Further, it says 579 executions were recorded in 18 countries in 2021 with China, Iran, Egypt and Syria at the front row. However, of them all, China is the leading executioner.
In South Africa, the last execution took place in 1989 following which President Frederick de Klerk put a stop.
In America, many states have abolished the practice or placed a moratorium on killings. Public support has declined such that in 1980, 80% of Americans were pro-death penalty. In 2017, the figure dropped to 55%.
Worldwide, methods that had been used in death penalty cases include beheading, hanging, lethal injection, electrocution, shooting, lethal gas, firing squad.
Meanwhile, the probability of witnessing a lifeless cadaver in Zimbabwe’ s hangman chambers rests on thin ice. President Munangagwa who is completely against the practice holds the key and is central in abolishing the death penalty.
In spite of his known feelings on the death penalty, the newly-minted Criminal Law Codification and Reform Amendment Bill known as the Patriotic Act that he assented to into law is contradictory to his belief anyways.
It has a clause that dispenses the same death penalty on citizens seen to be ‘wilfully injuring the sovereignty and national interest of Zimbabwe’.
President Munangagwa can only contradict himself so long, conveniently refusing one while embracing the other, yet both have the same potency.
The statutes can only be seen under the same lenses now as instruments of State to control and purge perceived enemies.

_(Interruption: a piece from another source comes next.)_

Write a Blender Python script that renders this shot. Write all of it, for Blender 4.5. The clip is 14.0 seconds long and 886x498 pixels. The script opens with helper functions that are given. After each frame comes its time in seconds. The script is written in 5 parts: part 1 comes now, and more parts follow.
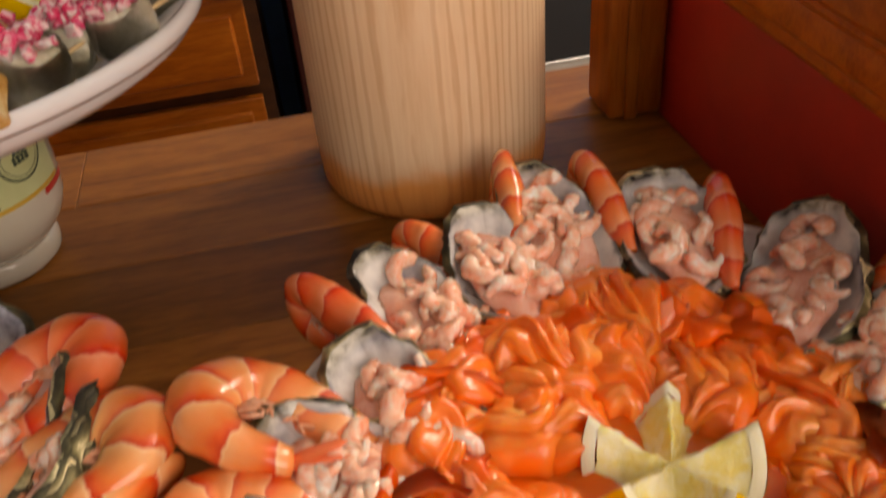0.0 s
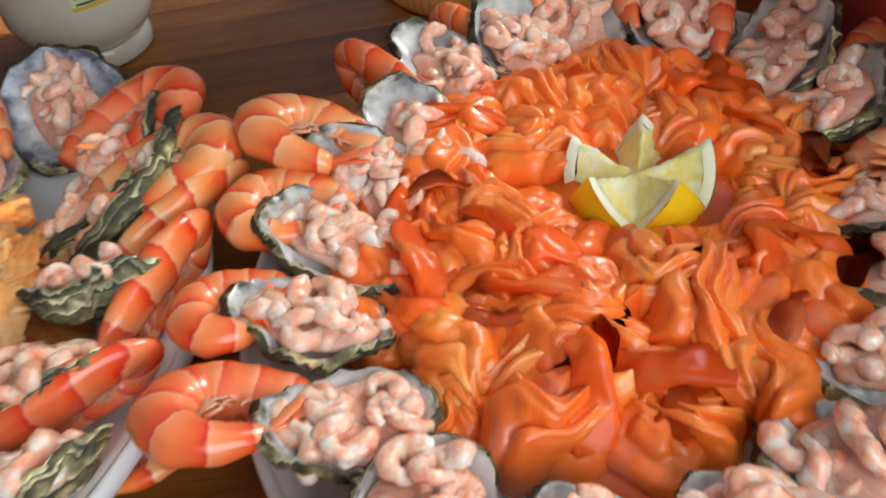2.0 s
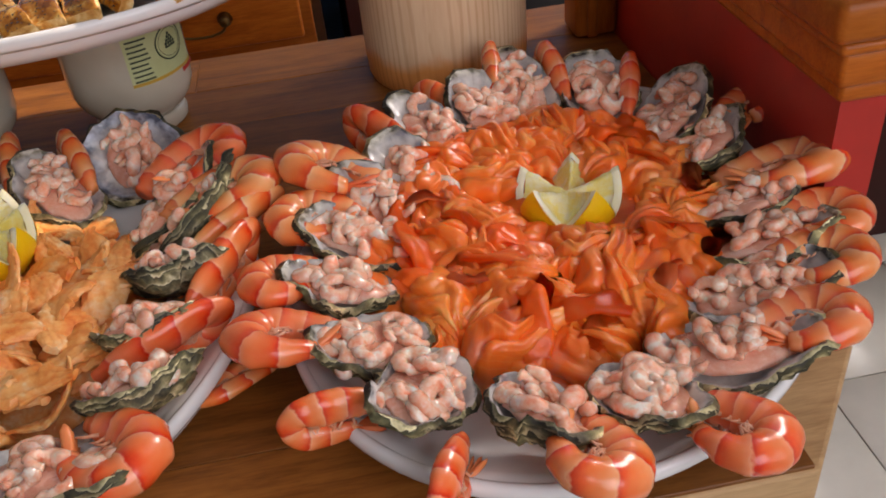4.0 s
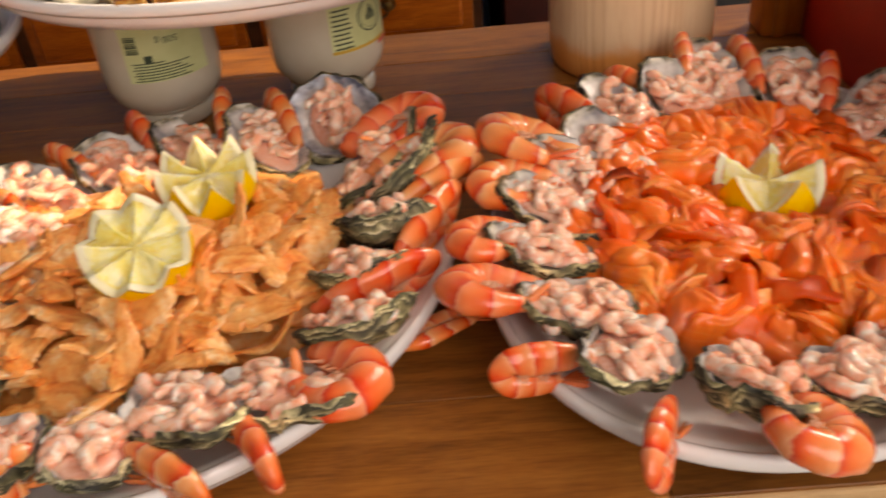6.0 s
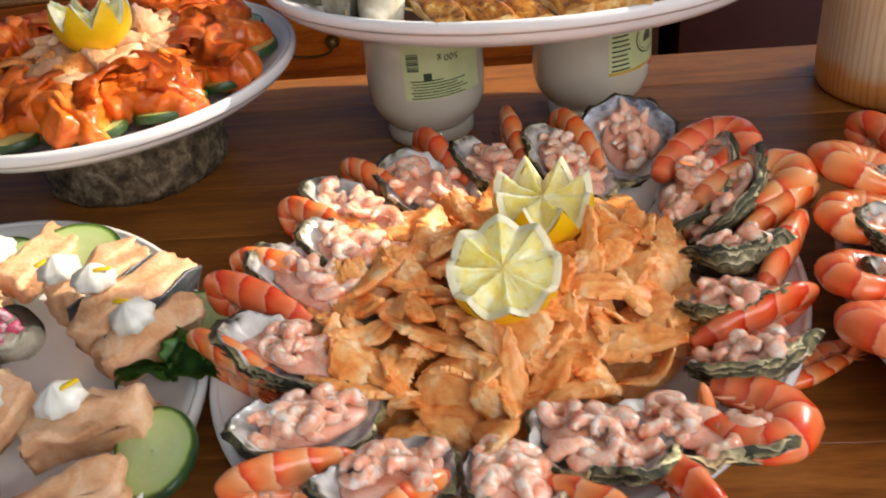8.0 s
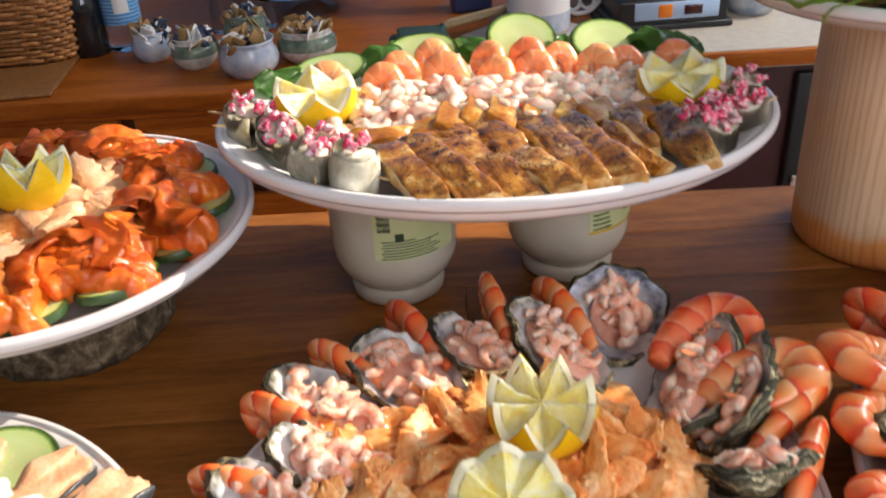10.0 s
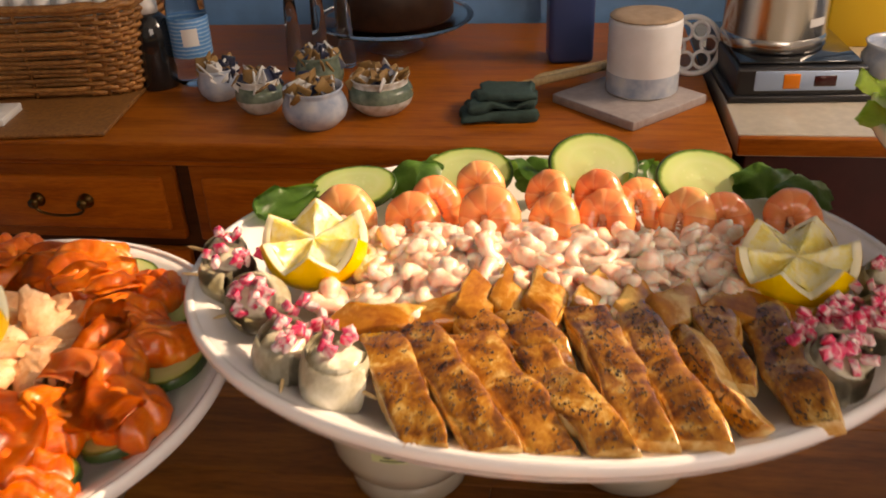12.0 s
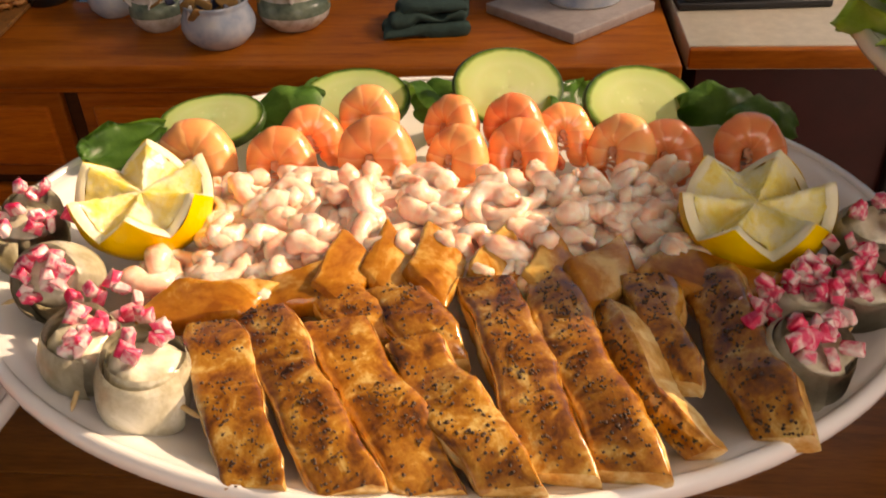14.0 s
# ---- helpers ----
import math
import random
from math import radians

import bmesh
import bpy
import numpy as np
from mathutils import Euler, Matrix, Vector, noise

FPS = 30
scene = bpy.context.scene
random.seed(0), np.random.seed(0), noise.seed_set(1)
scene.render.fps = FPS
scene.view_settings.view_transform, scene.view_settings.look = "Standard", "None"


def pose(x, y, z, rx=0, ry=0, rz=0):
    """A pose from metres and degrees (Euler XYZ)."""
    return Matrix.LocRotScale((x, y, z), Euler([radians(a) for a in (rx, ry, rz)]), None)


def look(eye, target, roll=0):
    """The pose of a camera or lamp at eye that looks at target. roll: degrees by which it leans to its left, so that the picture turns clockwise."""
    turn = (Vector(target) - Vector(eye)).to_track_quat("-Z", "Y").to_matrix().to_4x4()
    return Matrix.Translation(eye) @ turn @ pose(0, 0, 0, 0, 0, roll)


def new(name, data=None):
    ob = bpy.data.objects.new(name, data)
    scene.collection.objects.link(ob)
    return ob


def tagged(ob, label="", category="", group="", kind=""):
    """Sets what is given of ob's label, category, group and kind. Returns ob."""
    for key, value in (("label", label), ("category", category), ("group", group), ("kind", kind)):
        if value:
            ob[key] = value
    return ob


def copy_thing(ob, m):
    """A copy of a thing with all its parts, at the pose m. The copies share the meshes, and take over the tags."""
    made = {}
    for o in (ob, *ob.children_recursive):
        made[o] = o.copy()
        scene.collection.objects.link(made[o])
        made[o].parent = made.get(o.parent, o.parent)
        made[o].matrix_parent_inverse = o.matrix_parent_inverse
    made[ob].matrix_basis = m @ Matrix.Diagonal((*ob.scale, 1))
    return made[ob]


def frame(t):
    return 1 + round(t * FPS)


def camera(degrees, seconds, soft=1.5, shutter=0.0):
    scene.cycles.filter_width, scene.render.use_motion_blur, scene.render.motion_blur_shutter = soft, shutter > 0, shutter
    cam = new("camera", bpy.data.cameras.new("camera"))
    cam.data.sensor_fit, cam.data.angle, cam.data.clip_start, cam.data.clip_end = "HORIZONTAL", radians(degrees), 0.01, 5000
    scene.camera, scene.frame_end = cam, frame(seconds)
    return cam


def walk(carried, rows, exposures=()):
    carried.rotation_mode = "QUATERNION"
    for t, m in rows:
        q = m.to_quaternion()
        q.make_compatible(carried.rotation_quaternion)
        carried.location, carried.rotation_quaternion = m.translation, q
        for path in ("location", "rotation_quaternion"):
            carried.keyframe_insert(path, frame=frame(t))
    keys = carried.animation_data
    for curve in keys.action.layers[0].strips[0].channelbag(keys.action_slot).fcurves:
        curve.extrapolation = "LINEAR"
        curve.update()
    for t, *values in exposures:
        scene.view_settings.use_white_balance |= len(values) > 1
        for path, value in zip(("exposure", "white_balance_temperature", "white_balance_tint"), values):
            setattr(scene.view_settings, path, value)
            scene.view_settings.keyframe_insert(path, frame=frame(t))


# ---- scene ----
cam = camera(53.4, 14.0, soft=1.8, shutter=0.5)
PATH = [
    (0, (0.13, -0.197, 1.194), (0.401, 1.377, -0.009), -5.3),
    (0.5, (0.132, -0.216, 1.169), (0.317, 1.314, -0.106), -6.7),
    (1, (0.142, -0.228, 1.15), (0.252, 1.291, -0.146), -7.5),
    (1.5, (0.144, -0.253, 1.154), (0.214, 1.227, -0.189), -8.5),
    (2, (0.139, -0.301, 1.184), (0.186, 1.166, -0.175), -8.7),
    (2.5, (0.112, -0.353, 1.209), (0.213, 1.157, -0.099), -7.6),
    (3, (0.106, -0.395, 1.23), (0.274, 1.124, -0.059), -7.5),
    (3.2, (0.11, -0.409, 1.235), (0.293, 1.14, -0.015), -6.7),
    (5.3, (0.107, -0.459, 1.232), (0.247, 1.164, 0.071), -6.6),
    (5.5, (0.094, -0.461, 1.234), (0.188, 1.167, 0.076), -6.5),
    (6, (0.052, -0.464, 1.232), (-0.002, 1.165, 0.072), -5.8),
    (6.5, (0.003, -0.456, 1.232), (-0.138, 1.175, 0.084), -5.8),
    (7, (-0.039, -0.456, 1.234), (-0.256, 1.179, 0.102), -6.7),
    (7.2, (-0.054, -0.458, 1.234), (-0.297, 1.173, 0.102), -6.9),
    (9.3, (-0.158, -0.415, 1.272), (-0.206, 1.295, 0.235), -5.1),
    (9.5, (-0.153, -0.406, 1.277), (-0.182, 1.311, 0.251), -4.8),
    (10, (-0.144, -0.365, 1.284), (-0.177, 1.362, 0.276), -3.7),
    (10.5, (-0.145, -0.322, 1.299), (-0.246, 1.417, 0.315), -3.7),
    (11, (-0.128, -0.284, 1.303), (-0.289, 1.461, 0.339), -4.0),
    (11.5, (-0.107, -0.237, 1.306), (-0.33, 1.501, 0.343), -3.3),
    (12, (-0.101, -0.176, 1.308), (-0.363, 1.538, 0.313), -2.7),
    (12.5, (-0.121, -0.111, 1.299), (-0.273, 1.596, 0.267), -2.3),
    (13, (-0.101, -0.08, 1.287), (-0.241, 1.6, 0.211), -2.3),
    (13.5, (-0.083, -0.069, 1.276), (-0.235, 1.582, 0.158), -2.2),
    (14, (-0.075, -0.069, 1.264), (-0.238, 1.556, 0.109), -2.6),
]
EXPOSURES = [(0, -0.1, 8700, 20), (1.0, 0.12, 6600, 8), (1.5, 0.12, 6300, 8), (2.5, 0.08, 5700, -1), (3, -0.35, 5400, 4), (5.5, -0.3, 9200, 26), (6, 0.0, 8500, 20), (7, 0.05, 7300, 12), (9.5, 0.1, 6150, 13), (11, -0.08, 8000, 21), (12.5, -0.28, 9600, 25), (14, -0.3, 9400, 24)]
walk(cam, [(t, look(eye, target, roll)) for t, eye, target, roll in PATH], EXPOSURES)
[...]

Zimbwabwe has ratified numerous international frameworks such as the UN Charter on Human Rights and is a party to the International Covenant in Civil and Political Rights( ICCPR) which is against executions.
But the question is will Zimbabwe stay the course of abolition on death penalty given that government machinery is going full steam ahead printing new repressive statutes at the drop of a hat?
Surely, we can’t say kumbaya in this teapot-shaped country as it gallops towards a general election next month which is yet another litmus test for the will of the people.